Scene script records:
__________________________________________________

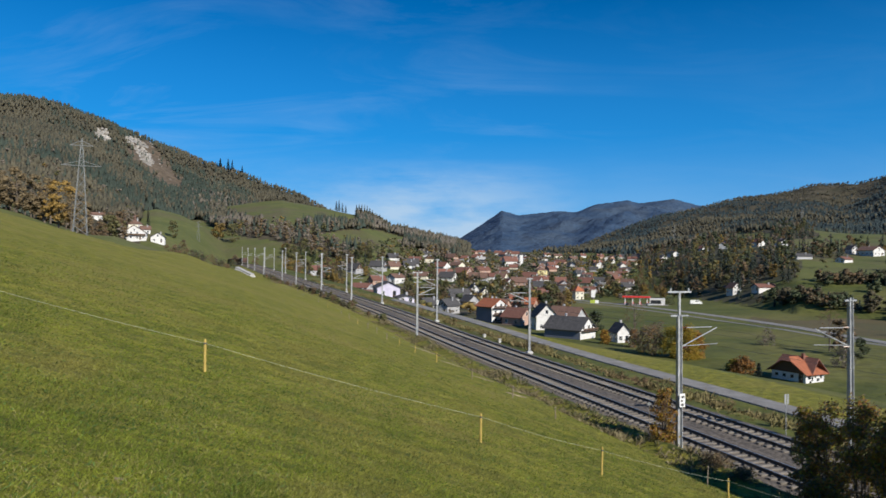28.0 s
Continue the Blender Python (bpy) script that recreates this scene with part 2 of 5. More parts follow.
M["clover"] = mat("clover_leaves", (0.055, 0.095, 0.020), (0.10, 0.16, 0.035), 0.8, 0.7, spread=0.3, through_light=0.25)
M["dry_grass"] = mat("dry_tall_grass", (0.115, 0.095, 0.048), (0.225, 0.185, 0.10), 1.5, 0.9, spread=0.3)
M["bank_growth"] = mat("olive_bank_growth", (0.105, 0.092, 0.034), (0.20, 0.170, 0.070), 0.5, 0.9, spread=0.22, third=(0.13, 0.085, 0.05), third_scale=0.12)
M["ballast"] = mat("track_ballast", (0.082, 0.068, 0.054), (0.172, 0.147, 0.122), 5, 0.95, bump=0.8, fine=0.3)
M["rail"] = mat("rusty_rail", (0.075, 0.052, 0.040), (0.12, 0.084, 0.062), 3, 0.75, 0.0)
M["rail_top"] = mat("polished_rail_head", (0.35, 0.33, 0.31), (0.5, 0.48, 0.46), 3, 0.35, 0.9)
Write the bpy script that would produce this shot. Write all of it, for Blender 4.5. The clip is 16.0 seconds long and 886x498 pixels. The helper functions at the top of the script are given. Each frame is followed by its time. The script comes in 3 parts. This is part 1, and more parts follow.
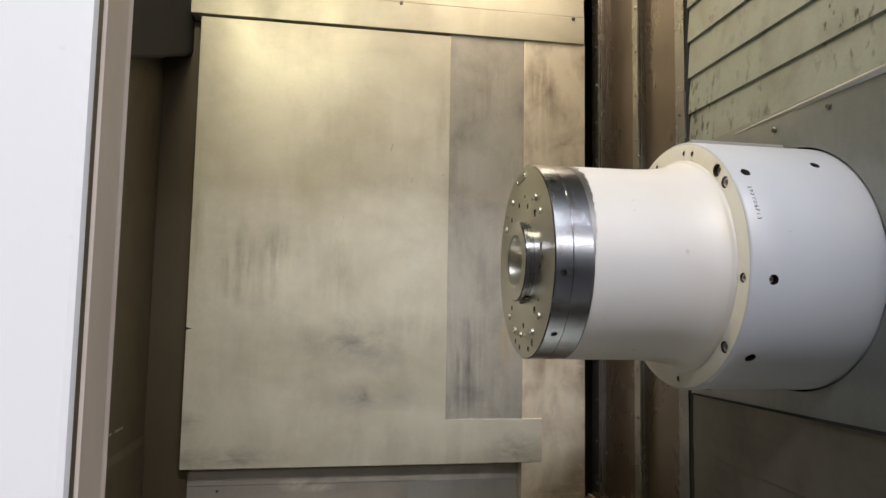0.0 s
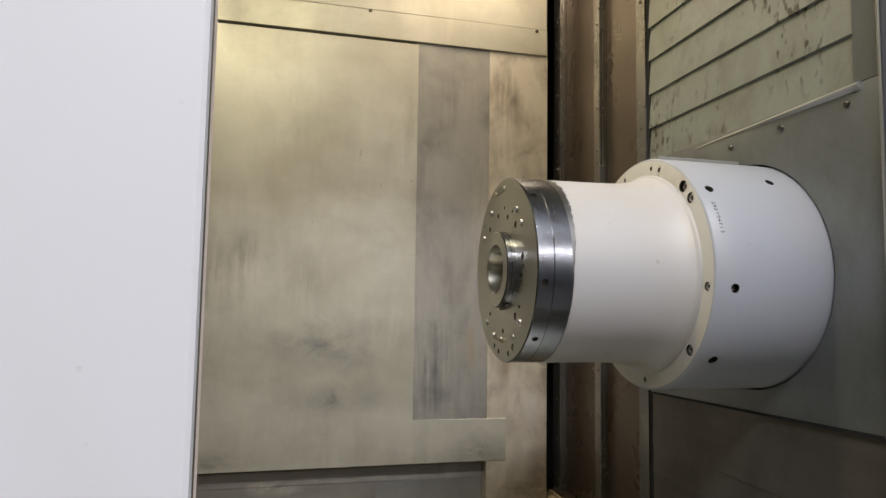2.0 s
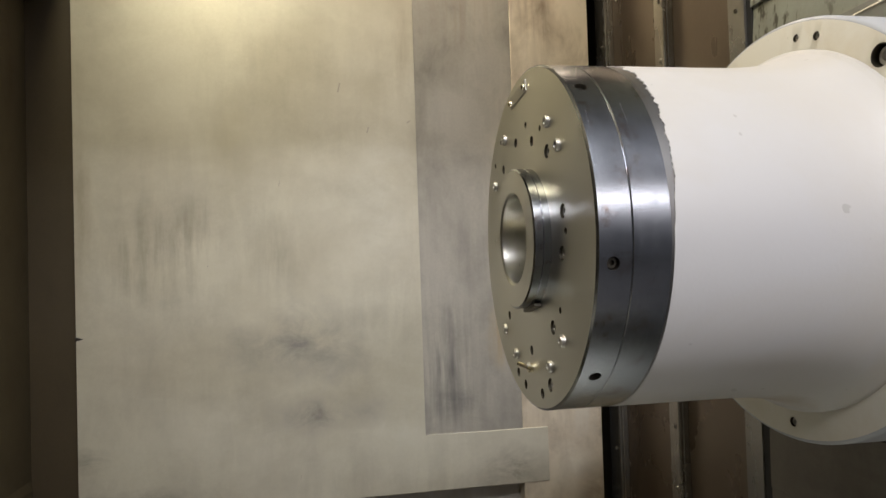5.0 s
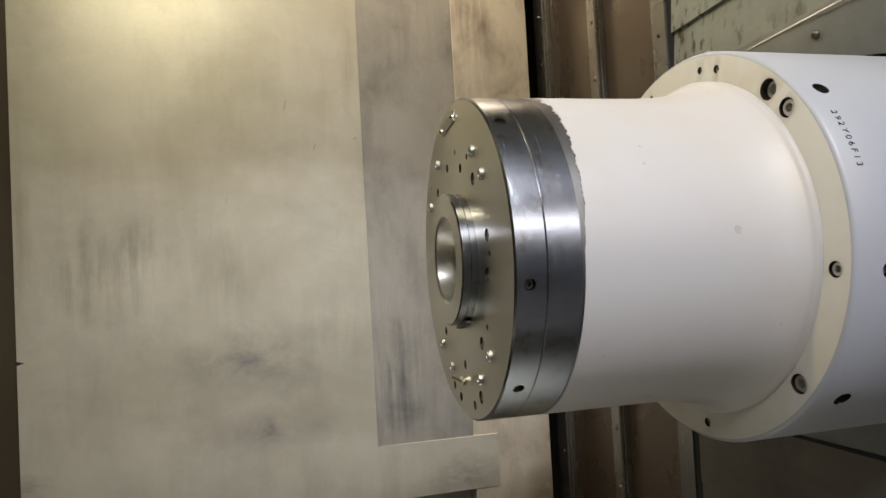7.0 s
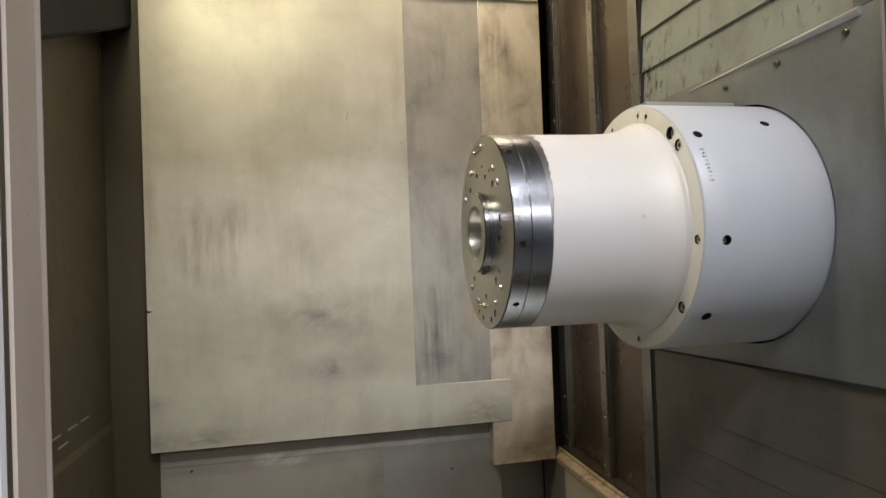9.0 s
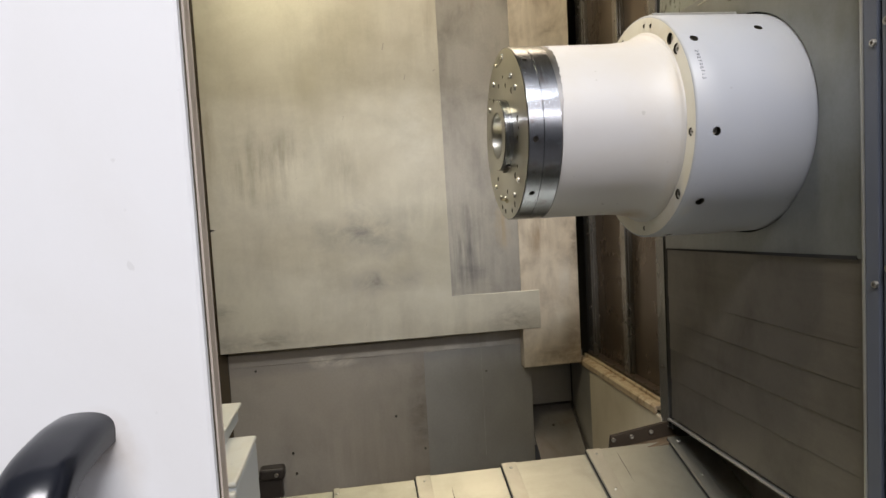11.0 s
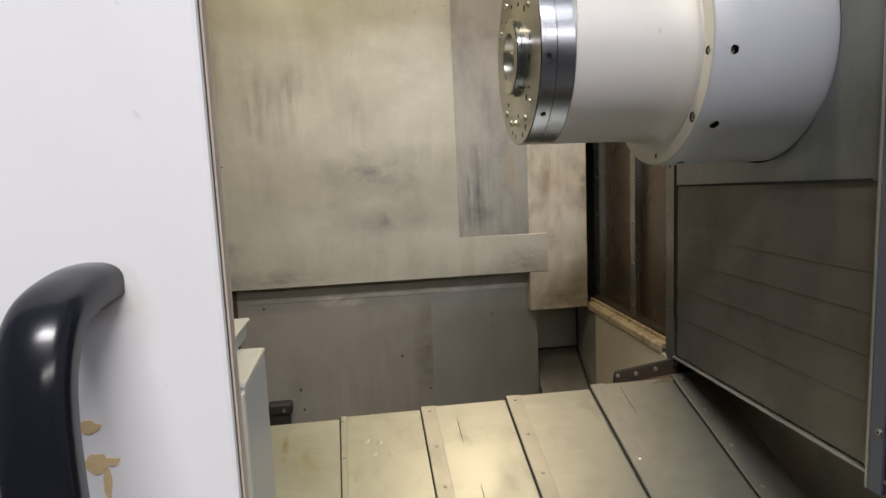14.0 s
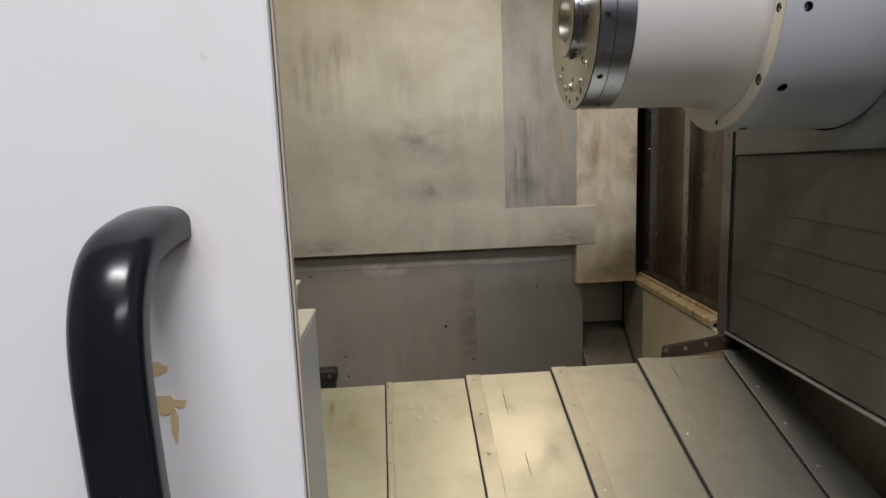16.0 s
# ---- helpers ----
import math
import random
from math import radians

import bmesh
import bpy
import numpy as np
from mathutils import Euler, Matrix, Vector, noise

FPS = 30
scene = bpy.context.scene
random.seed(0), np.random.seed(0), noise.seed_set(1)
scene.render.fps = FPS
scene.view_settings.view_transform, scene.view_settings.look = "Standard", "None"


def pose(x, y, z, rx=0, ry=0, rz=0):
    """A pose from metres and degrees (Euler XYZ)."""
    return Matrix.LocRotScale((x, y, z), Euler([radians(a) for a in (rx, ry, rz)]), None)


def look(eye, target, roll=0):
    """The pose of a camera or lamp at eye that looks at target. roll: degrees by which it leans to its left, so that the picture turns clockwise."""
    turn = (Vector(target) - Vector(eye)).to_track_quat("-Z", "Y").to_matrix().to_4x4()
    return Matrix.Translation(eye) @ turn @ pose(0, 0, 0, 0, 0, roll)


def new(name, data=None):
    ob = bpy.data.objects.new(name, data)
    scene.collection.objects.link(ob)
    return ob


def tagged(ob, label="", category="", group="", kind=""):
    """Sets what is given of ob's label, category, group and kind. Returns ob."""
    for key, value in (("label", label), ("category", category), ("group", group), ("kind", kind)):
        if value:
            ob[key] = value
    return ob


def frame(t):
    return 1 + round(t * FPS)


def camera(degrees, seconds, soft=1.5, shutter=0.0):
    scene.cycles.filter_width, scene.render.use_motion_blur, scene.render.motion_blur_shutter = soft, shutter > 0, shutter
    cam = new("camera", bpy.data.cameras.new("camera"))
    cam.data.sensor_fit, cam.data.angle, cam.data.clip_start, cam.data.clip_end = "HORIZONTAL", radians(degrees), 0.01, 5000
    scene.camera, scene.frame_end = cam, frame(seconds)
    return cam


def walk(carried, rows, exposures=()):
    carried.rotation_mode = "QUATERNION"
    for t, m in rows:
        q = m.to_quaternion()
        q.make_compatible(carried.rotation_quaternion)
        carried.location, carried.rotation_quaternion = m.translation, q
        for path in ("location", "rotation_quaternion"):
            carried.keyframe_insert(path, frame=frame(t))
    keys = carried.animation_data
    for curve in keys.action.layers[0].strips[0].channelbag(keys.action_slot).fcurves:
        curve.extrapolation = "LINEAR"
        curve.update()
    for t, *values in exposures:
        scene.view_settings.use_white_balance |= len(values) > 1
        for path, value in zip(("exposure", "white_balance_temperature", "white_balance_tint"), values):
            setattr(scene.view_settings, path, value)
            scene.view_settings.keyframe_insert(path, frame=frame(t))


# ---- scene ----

__________________________________________________

*WHAT TO WORK ON:* Copy all of the entries verbatim, leaving out any pictures they contain.

*WORKED ANSWER:*
28.0 s
Continue the Blender Python (bpy) script that recreates this scene with part 2 of 5. More parts follow.
M["clover"] = mat("clover_leaves", (0.055, 0.095, 0.020), (0.10, 0.16, 0.035), 0.8, 0.7, spread=0.3, through_light=0.25)
M["dry_grass"] = mat("dry_tall_grass", (0.115, 0.095, 0.048), (0.225, 0.185, 0.10), 1.5, 0.9, spread=0.3)
M["bank_growth"] = mat("olive_bank_growth", (0.105, 0.092, 0.034), (0.20, 0.170, 0.070), 0.5, 0.9, spread=0.22, third=(0.13, 0.085, 0.05), third_scale=0.12)
M["ballast"] = mat("track_ballast", (0.082, 0.068, 0.054), (0.172, 0.147, 0.122), 5, 0.95, bump=0.8, fine=0.3)
M["rail"] = mat("rusty_rail", (0.075, 0.052, 0.040), (0.12, 0.084, 0.062), 3, 0.75, 0.0)
M["rail_top"] = mat("polished_rail_head", (0.35, 0.33, 0.31), (0.5, 0.48, 0.46), 3, 0.35, 0.9)
Write the bpy script that would produce this shot. Write all of it, for Blender 4.5. The clip is 16.0 seconds long and 886x498 pixels. The helper functions at the top of the script are given. Each frame is followed by its time. The script comes in 3 parts. This is part 1, and more parts follow.
0.0 s
2.0 s
5.0 s
7.0 s
9.0 s
11.0 s
14.0 s
16.0 s
# ---- helpers ----
import math
import random
from math import radians

import bmesh
import bpy
import numpy as np
from mathutils import Euler, Matrix, Vector, noise

FPS = 30
scene = bpy.context.scene
random.seed(0), np.random.seed(0), noise.seed_set(1)
scene.render.fps = FPS
scene.view_settings.view_transform, scene.view_settings.look = "Standard", "None"


def pose(x, y, z, rx=0, ry=0, rz=0):
    """A pose from metres and degrees (Euler XYZ)."""
    return Matrix.LocRotScale((x, y, z), Euler([radians(a) for a in (rx, ry, rz)]), None)


def look(eye, target, roll=0):
    """The pose of a camera or lamp at eye that looks at target. roll: degrees by which it leans to its left, so that the picture turns clockwise."""
    turn = (Vector(target) - Vector(eye)).to_track_quat("-Z", "Y").to_matrix().to_4x4()
    return Matrix.Translation(eye) @ turn @ pose(0, 0, 0, 0, 0, roll)


def new(name, data=None):
    ob = bpy.data.objects.new(name, data)
    scene.collection.objects.link(ob)
    return ob


def tagged(ob, label="", category="", group="", kind=""):
    """Sets what is given of ob's label, category, group and kind. Returns ob."""
    for key, value in (("label", label), ("category", category), ("group", group), ("kind", kind)):
        if value:
            ob[key] = value
    return ob


def frame(t):
    return 1 + round(t * FPS)


def camera(degrees, seconds, soft=1.5, shutter=0.0):
    scene.cycles.filter_width, scene.render.use_motion_blur, scene.render.motion_blur_shutter = soft, shutter > 0, shutter
    cam = new("camera", bpy.data.cameras.new("camera"))
    cam.data.sensor_fit, cam.data.angle, cam.data.clip_start, cam.data.clip_end = "HORIZONTAL", radians(degrees), 0.01, 5000
    scene.camera, scene.frame_end = cam, frame(seconds)
    return cam


def walk(carried, rows, exposures=()):
    carried.rotation_mode = "QUATERNION"
    for t, m in rows:
        q = m.to_quaternion()
        q.make_compatible(carried.rotation_quaternion)
        carried.location, carried.rotation_quaternion = m.translation, q
        for path in ("location", "rotation_quaternion"):
            carried.keyframe_insert(path, frame=frame(t))
    keys = carried.animation_data
    for curve in keys.action.layers[0].strips[0].channelbag(keys.action_slot).fcurves:
        curve.extrapolation = "LINEAR"
        curve.update()
    for t, *values in exposures:
        scene.view_settings.use_white_balance |= len(values) > 1
        for path, value in zip(("exposure", "white_balance_temperature", "white_balance_tint"), values):
            setattr(scene.view_settings, path, value)
            scene.view_settings.keyframe_insert(path, frame=frame(t))


# ---- scene ----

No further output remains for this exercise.